Animation scripts

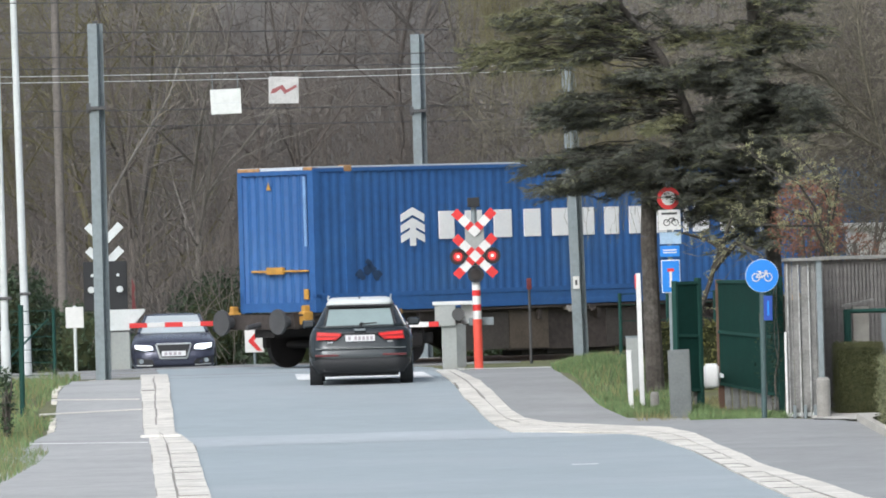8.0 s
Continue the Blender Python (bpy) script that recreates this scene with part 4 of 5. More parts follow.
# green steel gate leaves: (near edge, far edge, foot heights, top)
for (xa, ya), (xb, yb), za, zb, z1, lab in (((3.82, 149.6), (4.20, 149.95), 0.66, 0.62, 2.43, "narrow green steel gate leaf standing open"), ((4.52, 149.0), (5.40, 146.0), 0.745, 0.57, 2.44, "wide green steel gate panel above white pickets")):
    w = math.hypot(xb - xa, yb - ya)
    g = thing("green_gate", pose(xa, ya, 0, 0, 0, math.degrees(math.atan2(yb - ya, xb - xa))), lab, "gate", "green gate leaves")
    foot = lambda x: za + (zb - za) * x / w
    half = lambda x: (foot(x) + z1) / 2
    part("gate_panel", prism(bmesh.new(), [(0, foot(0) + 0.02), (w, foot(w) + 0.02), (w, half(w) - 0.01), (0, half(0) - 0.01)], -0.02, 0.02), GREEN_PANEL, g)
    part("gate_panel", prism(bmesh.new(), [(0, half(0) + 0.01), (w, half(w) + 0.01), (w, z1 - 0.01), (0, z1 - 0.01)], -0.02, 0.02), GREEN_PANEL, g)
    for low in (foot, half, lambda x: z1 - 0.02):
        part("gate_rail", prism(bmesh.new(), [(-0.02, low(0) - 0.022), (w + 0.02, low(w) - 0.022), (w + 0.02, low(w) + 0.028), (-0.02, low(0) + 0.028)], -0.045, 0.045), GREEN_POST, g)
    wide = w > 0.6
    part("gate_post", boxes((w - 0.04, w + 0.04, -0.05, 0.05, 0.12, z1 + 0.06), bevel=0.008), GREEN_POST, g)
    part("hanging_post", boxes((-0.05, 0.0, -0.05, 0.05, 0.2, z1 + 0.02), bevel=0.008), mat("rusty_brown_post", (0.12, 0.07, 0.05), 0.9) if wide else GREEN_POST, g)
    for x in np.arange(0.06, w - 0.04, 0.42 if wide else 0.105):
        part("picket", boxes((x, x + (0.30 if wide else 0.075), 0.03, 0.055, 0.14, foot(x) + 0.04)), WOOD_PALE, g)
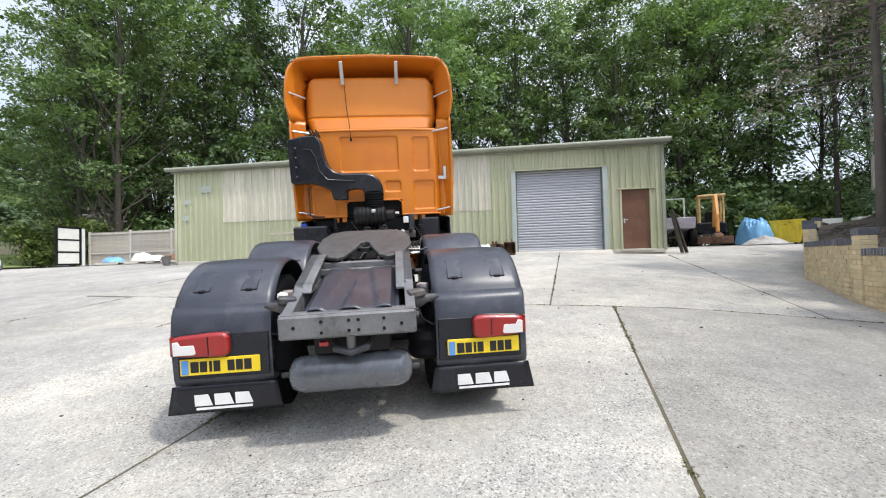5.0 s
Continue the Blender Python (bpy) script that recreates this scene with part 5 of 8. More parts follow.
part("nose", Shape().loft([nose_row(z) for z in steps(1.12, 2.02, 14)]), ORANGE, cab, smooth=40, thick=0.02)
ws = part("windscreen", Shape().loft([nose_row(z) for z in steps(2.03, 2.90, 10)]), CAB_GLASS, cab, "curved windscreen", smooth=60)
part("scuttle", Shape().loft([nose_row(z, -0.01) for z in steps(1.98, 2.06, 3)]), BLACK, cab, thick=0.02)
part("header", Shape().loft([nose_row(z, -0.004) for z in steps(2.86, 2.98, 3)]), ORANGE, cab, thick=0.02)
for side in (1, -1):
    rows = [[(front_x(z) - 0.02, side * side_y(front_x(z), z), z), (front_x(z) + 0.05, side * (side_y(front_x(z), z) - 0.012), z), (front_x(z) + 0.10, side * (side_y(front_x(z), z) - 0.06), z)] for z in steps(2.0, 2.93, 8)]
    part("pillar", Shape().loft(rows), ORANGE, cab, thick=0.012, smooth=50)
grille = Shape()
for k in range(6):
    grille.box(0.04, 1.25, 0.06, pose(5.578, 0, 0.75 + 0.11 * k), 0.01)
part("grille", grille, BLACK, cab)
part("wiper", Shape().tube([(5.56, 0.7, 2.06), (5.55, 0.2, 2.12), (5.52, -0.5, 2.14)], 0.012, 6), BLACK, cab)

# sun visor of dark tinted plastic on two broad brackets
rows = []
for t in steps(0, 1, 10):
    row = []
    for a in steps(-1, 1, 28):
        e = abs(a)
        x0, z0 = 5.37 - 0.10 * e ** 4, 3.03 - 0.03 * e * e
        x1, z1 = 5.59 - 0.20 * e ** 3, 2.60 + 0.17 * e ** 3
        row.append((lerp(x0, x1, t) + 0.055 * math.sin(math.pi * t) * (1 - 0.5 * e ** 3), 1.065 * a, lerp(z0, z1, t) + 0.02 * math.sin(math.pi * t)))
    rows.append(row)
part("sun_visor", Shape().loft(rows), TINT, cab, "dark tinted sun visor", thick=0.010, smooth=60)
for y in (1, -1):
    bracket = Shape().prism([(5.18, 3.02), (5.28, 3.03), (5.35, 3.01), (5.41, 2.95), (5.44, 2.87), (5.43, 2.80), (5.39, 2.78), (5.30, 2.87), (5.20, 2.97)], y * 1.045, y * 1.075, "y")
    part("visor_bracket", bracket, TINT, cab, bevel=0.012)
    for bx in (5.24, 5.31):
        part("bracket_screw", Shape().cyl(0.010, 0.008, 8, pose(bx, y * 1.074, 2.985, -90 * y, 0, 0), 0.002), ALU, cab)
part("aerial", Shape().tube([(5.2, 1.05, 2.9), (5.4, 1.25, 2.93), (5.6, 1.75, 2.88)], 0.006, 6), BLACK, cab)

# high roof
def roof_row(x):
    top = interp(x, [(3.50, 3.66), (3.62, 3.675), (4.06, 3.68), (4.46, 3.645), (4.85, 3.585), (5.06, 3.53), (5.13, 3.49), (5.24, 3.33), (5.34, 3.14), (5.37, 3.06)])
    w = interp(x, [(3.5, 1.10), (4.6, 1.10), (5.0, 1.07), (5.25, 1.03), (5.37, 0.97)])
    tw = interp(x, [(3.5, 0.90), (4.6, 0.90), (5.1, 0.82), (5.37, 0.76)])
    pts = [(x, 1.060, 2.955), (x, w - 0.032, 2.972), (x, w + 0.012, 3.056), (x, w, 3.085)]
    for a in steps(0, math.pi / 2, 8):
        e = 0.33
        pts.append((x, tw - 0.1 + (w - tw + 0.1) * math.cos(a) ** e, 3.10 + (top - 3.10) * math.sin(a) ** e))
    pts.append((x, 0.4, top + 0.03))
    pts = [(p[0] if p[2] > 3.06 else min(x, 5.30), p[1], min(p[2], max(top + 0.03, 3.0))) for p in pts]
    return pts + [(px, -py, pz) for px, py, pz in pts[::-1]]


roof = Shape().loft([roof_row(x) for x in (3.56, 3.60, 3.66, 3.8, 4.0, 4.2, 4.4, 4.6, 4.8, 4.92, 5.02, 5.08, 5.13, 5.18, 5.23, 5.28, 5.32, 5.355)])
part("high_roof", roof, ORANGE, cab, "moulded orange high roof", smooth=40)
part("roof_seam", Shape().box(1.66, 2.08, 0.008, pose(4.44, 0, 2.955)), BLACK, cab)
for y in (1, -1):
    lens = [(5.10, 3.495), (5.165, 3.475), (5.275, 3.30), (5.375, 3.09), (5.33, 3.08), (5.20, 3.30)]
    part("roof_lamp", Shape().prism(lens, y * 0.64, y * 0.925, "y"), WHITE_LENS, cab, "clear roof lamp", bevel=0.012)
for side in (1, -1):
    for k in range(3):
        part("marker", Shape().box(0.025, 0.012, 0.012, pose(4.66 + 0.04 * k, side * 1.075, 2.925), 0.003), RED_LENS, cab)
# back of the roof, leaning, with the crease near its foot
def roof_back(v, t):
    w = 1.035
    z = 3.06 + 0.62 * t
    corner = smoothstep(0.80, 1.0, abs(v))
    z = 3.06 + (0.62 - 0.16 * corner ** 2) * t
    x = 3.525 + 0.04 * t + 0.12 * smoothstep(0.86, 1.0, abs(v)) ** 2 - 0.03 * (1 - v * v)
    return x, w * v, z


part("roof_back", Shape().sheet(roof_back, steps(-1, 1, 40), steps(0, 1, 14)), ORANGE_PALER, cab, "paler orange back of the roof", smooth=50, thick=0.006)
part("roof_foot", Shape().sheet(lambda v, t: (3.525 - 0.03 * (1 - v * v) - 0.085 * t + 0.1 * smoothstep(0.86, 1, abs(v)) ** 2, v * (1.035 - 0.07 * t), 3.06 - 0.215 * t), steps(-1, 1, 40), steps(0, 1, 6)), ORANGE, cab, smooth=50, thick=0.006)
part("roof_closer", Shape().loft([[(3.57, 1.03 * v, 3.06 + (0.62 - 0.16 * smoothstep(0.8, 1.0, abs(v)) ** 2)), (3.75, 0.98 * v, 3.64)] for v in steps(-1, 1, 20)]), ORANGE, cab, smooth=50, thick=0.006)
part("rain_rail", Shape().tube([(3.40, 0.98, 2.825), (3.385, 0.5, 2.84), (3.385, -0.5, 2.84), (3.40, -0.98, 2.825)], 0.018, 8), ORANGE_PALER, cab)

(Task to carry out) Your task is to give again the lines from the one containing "8. More parts follow." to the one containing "0.006, 6), BLACK, cab)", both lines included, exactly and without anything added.

(Full solution)
Continue the Blender Python (bpy) script that recreates this scene with part 5 of 8. More parts follow.
part("nose", Shape().loft([nose_row(z) for z in steps(1.12, 2.02, 14)]), ORANGE, cab, smooth=40, thick=0.02)
ws = part("windscreen", Shape().loft([nose_row(z) for z in steps(2.03, 2.90, 10)]), CAB_GLASS, cab, "curved windscreen", smooth=60)
part("scuttle", Shape().loft([nose_row(z, -0.01) for z in steps(1.98, 2.06, 3)]), BLACK, cab, thick=0.02)
part("header", Shape().loft([nose_row(z, -0.004) for z in steps(2.86, 2.98, 3)]), ORANGE, cab, thick=0.02)
for side in (1, -1):
    rows = [[(front_x(z) - 0.02, side * side_y(front_x(z), z), z), (front_x(z) + 0.05, side * (side_y(front_x(z), z) - 0.012), z), (front_x(z) + 0.10, side * (side_y(front_x(z), z) - 0.06), z)] for z in steps(2.0, 2.93, 8)]
    part("pillar", Shape().loft(rows), ORANGE, cab, thick=0.012, smooth=50)
grille = Shape()
for k in range(6):
    grille.box(0.04, 1.25, 0.06, pose(5.578, 0, 0.75 + 0.11 * k), 0.01)
part("grille", grille, BLACK, cab)
part("wiper", Shape().tube([(5.56, 0.7, 2.06), (5.55, 0.2, 2.12), (5.52, -0.5, 2.14)], 0.012, 6), BLACK, cab)

# sun visor of dark tinted plastic on two broad brackets
rows = []
for t in steps(0, 1, 10):
    row = []
    for a in steps(-1, 1, 28):
        e = abs(a)
        x0, z0 = 5.37 - 0.10 * e ** 4, 3.03 - 0.03 * e * e
        x1, z1 = 5.59 - 0.20 * e ** 3, 2.60 + 0.17 * e ** 3
        row.append((lerp(x0, x1, t) + 0.055 * math.sin(math.pi * t) * (1 - 0.5 * e ** 3), 1.065 * a, lerp(z0, z1, t) + 0.02 * math.sin(math.pi * t)))
    rows.append(row)
part("sun_visor", Shape().loft(rows), TINT, cab, "dark tinted sun visor", thick=0.010, smooth=60)
for y in (1, -1):
    bracket = Shape().prism([(5.18, 3.02), (5.28, 3.03), (5.35, 3.01), (5.41, 2.95), (5.44, 2.87), (5.43, 2.80), (5.39, 2.78), (5.30, 2.87), (5.20, 2.97)], y * 1.045, y * 1.075, "y")
    part("visor_bracket", bracket, TINT, cab, bevel=0.012)
    for bx in (5.24, 5.31):
        part("bracket_screw", Shape().cyl(0.010, 0.008, 8, pose(bx, y * 1.074, 2.985, -90 * y, 0, 0), 0.002), ALU, cab)
part("aerial", Shape().tube([(5.2, 1.05, 2.9), (5.4, 1.25, 2.93), (5.6, 1.75, 2.88)], 0.006, 6), BLACK, cab)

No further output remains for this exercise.